→ Dataset section
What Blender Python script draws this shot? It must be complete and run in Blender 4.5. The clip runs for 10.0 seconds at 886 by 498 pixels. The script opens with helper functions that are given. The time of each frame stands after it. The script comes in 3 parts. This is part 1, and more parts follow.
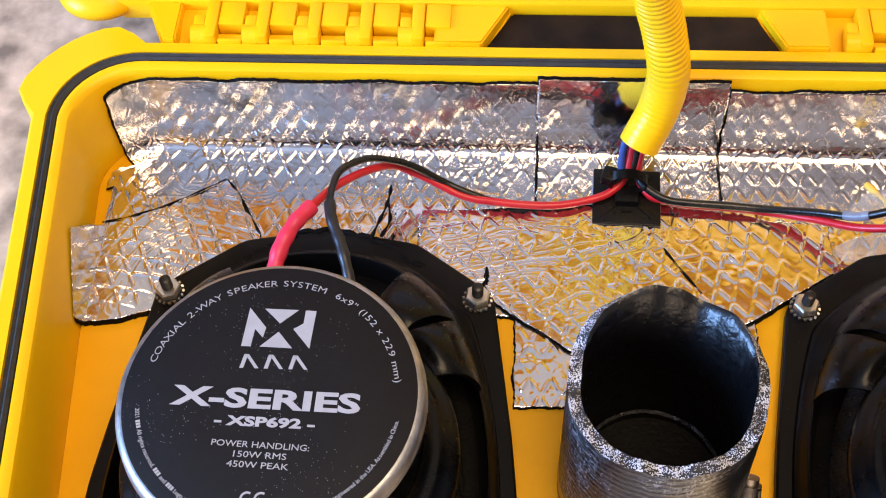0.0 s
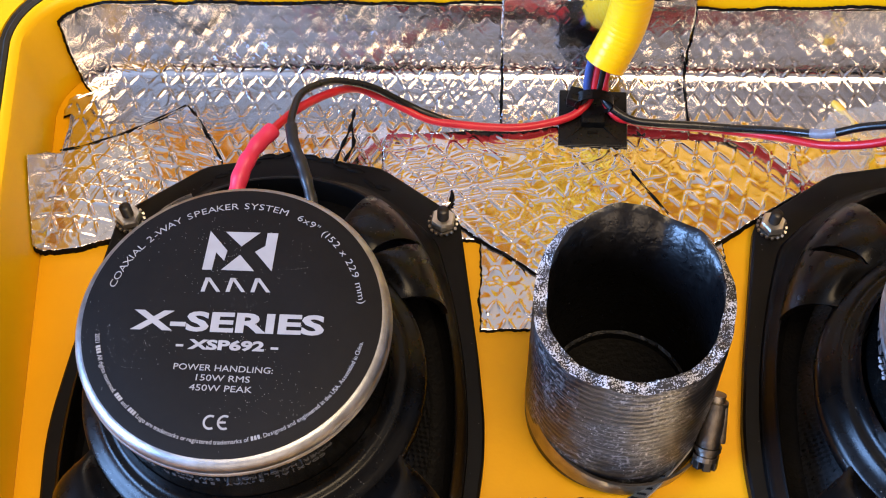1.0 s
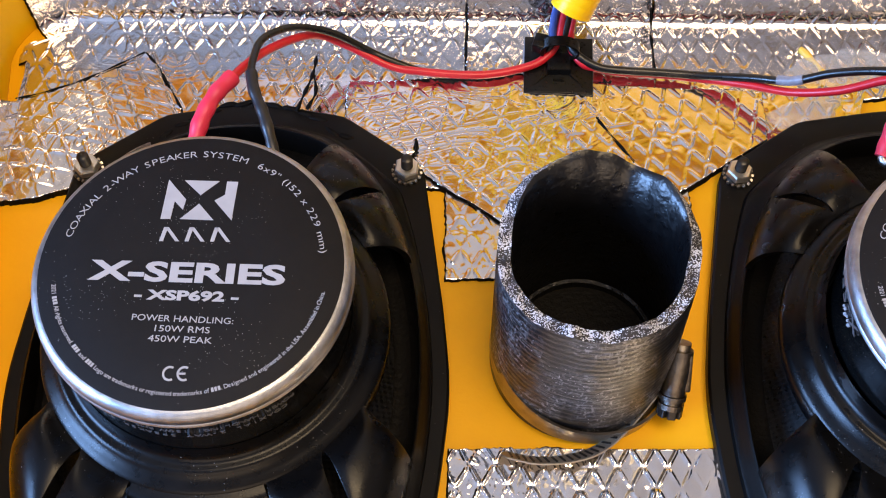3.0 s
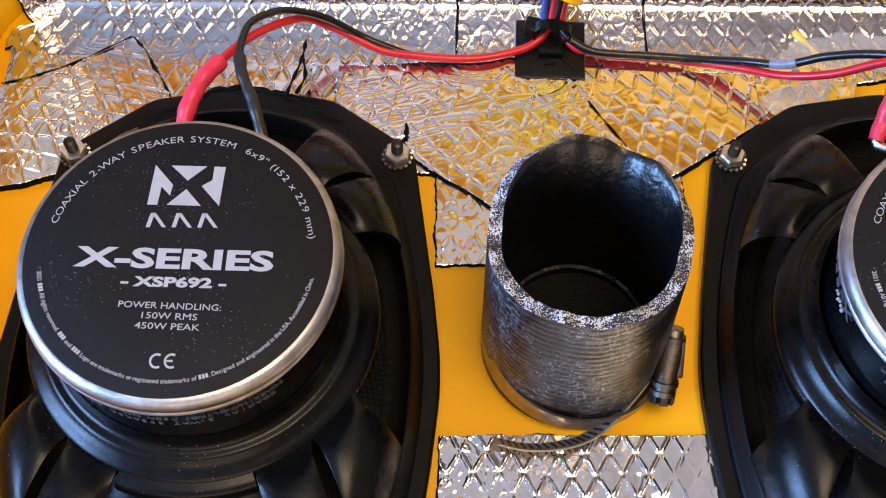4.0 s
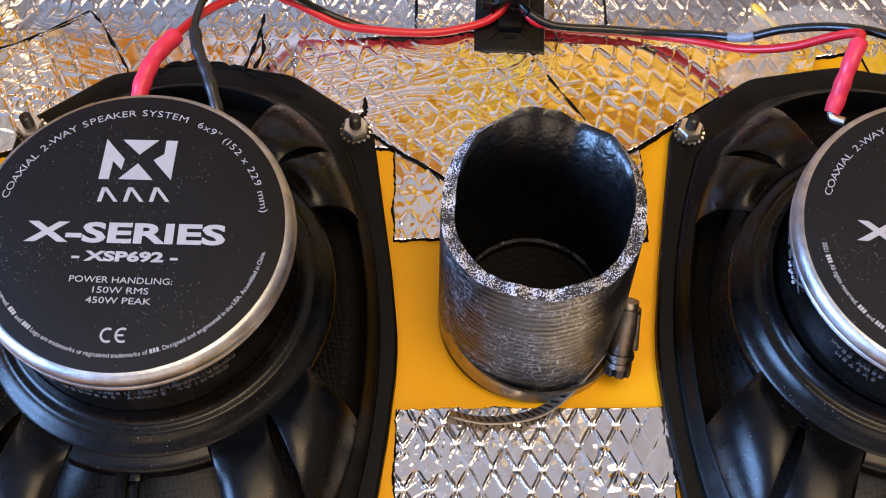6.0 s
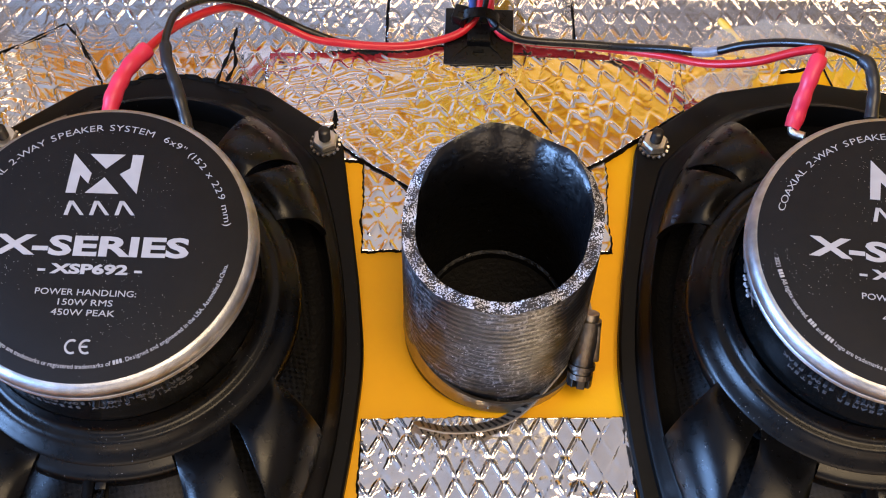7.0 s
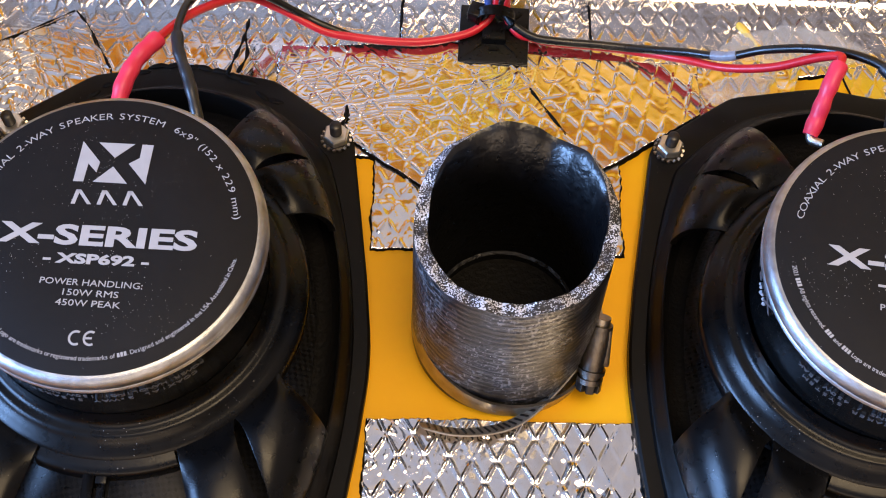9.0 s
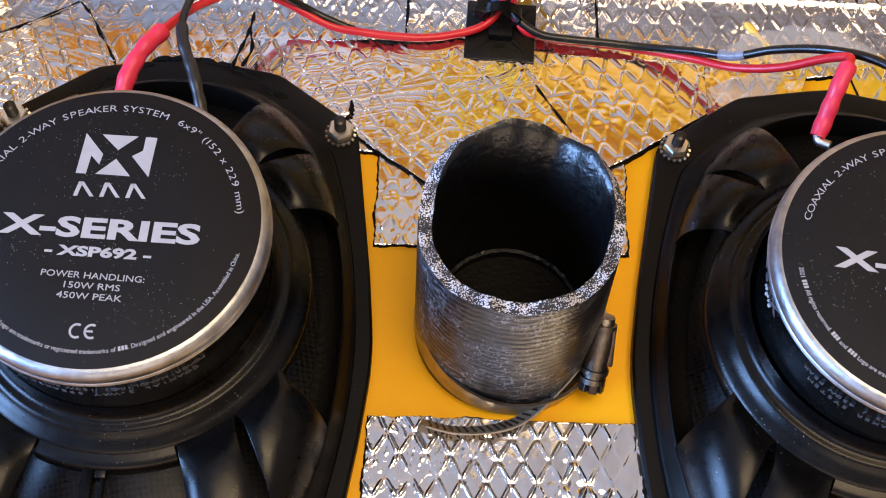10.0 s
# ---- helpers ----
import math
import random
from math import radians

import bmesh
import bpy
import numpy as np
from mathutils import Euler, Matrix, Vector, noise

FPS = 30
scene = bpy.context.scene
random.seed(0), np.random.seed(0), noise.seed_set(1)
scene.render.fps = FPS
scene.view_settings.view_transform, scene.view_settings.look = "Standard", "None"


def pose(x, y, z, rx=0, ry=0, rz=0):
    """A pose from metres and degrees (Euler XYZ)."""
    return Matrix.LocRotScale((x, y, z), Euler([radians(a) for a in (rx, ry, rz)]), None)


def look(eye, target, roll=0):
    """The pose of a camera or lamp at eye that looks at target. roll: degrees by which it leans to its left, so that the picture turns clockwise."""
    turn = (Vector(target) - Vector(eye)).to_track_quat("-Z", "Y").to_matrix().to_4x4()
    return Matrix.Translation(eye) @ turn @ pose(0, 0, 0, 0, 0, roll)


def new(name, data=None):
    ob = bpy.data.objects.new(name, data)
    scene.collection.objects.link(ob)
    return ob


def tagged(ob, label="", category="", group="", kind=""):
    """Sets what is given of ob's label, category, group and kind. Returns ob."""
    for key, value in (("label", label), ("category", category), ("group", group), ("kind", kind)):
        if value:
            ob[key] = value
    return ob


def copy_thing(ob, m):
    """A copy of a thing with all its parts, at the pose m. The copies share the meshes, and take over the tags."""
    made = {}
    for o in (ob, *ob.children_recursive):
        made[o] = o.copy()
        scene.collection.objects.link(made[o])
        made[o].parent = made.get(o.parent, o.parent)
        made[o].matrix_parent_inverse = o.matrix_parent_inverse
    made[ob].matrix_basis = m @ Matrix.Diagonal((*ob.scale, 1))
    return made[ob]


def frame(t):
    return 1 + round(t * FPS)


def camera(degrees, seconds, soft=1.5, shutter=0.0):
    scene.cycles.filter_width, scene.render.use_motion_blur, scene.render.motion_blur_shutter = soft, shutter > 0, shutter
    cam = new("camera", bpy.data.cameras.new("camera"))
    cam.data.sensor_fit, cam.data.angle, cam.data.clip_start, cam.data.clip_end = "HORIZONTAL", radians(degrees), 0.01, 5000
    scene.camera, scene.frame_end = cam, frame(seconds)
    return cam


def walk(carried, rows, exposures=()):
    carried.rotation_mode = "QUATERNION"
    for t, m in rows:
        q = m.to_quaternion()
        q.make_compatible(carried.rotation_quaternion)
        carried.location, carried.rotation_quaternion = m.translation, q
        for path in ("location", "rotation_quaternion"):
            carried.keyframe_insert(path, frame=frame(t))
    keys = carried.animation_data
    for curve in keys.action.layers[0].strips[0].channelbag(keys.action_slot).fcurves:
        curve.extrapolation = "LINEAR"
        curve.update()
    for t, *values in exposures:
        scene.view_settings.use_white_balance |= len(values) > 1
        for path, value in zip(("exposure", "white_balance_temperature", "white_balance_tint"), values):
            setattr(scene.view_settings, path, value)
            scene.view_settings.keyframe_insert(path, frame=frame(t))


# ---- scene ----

→ Stated exercise
Do not copy the pictures, but repeat every line exactly.

→ Output for this task
What Blender Python script draws this shot? It must be complete and run in Blender 4.5. The clip runs for 10.0 seconds at 886 by 498 pixels. The script opens with helper functions that are given. The time of each frame stands after it. The script comes in 3 parts. This is part 1, and more parts follow.
0.0 s
1.0 s
3.0 s
4.0 s
6.0 s
7.0 s
9.0 s
10.0 s
# ---- helpers ----
import math
import random
from math import radians

import bmesh
import bpy
import numpy as np
from mathutils import Euler, Matrix, Vector, noise

FPS = 30
scene = bpy.context.scene
random.seed(0), np.random.seed(0), noise.seed_set(1)
scene.render.fps = FPS
scene.view_settings.view_transform, scene.view_settings.look = "Standard", "None"


def pose(x, y, z, rx=0, ry=0, rz=0):
    """A pose from metres and degrees (Euler XYZ)."""
    return Matrix.LocRotScale((x, y, z), Euler([radians(a) for a in (rx, ry, rz)]), None)


def look(eye, target, roll=0):
    """The pose of a camera or lamp at eye that looks at target. roll: degrees by which it leans to its left, so that the picture turns clockwise."""
    turn = (Vector(target) - Vector(eye)).to_track_quat("-Z", "Y").to_matrix().to_4x4()
    return Matrix.Translation(eye) @ turn @ pose(0, 0, 0, 0, 0, roll)


def new(name, data=None):
    ob = bpy.data.objects.new(name, data)
    scene.collection.objects.link(ob)
    return ob


def tagged(ob, label="", category="", group="", kind=""):
    """Sets what is given of ob's label, category, group and kind. Returns ob."""
    for key, value in (("label", label), ("category", category), ("group", group), ("kind", kind)):
        if value:
            ob[key] = value
    return ob


def copy_thing(ob, m):
    """A copy of a thing with all its parts, at the pose m. The copies share the meshes, and take over the tags."""
    made = {}
    for o in (ob, *ob.children_recursive):
        made[o] = o.copy()
        scene.collection.objects.link(made[o])
        made[o].parent = made.get(o.parent, o.parent)
        made[o].matrix_parent_inverse = o.matrix_parent_inverse
    made[ob].matrix_basis = m @ Matrix.Diagonal((*ob.scale, 1))
    return made[ob]


def frame(t):
    return 1 + round(t * FPS)


def camera(degrees, seconds, soft=1.5, shutter=0.0):
    scene.cycles.filter_width, scene.render.use_motion_blur, scene.render.motion_blur_shutter = soft, shutter > 0, shutter
    cam = new("camera", bpy.data.cameras.new("camera"))
    cam.data.sensor_fit, cam.data.angle, cam.data.clip_start, cam.data.clip_end = "HORIZONTAL", radians(degrees), 0.01, 5000
    scene.camera, scene.frame_end = cam, frame(seconds)
    return cam


def walk(carried, rows, exposures=()):
    carried.rotation_mode = "QUATERNION"
    for t, m in rows:
        q = m.to_quaternion()
        q.make_compatible(carried.rotation_quaternion)
        carried.location, carried.rotation_quaternion = m.translation, q
        for path in ("location", "rotation_quaternion"):
            carried.keyframe_insert(path, frame=frame(t))
    keys = carried.animation_data
    for curve in keys.action.layers[0].strips[0].channelbag(keys.action_slot).fcurves:
        curve.extrapolation = "LINEAR"
        curve.update()
    for t, *values in exposures:
        scene.view_settings.use_white_balance |= len(values) > 1
        for path, value in zip(("exposure", "white_balance_temperature", "white_balance_tint"), values):
            setattr(scene.view_settings, path, value)
            scene.view_settings.keyframe_insert(path, frame=frame(t))


# ---- scene ----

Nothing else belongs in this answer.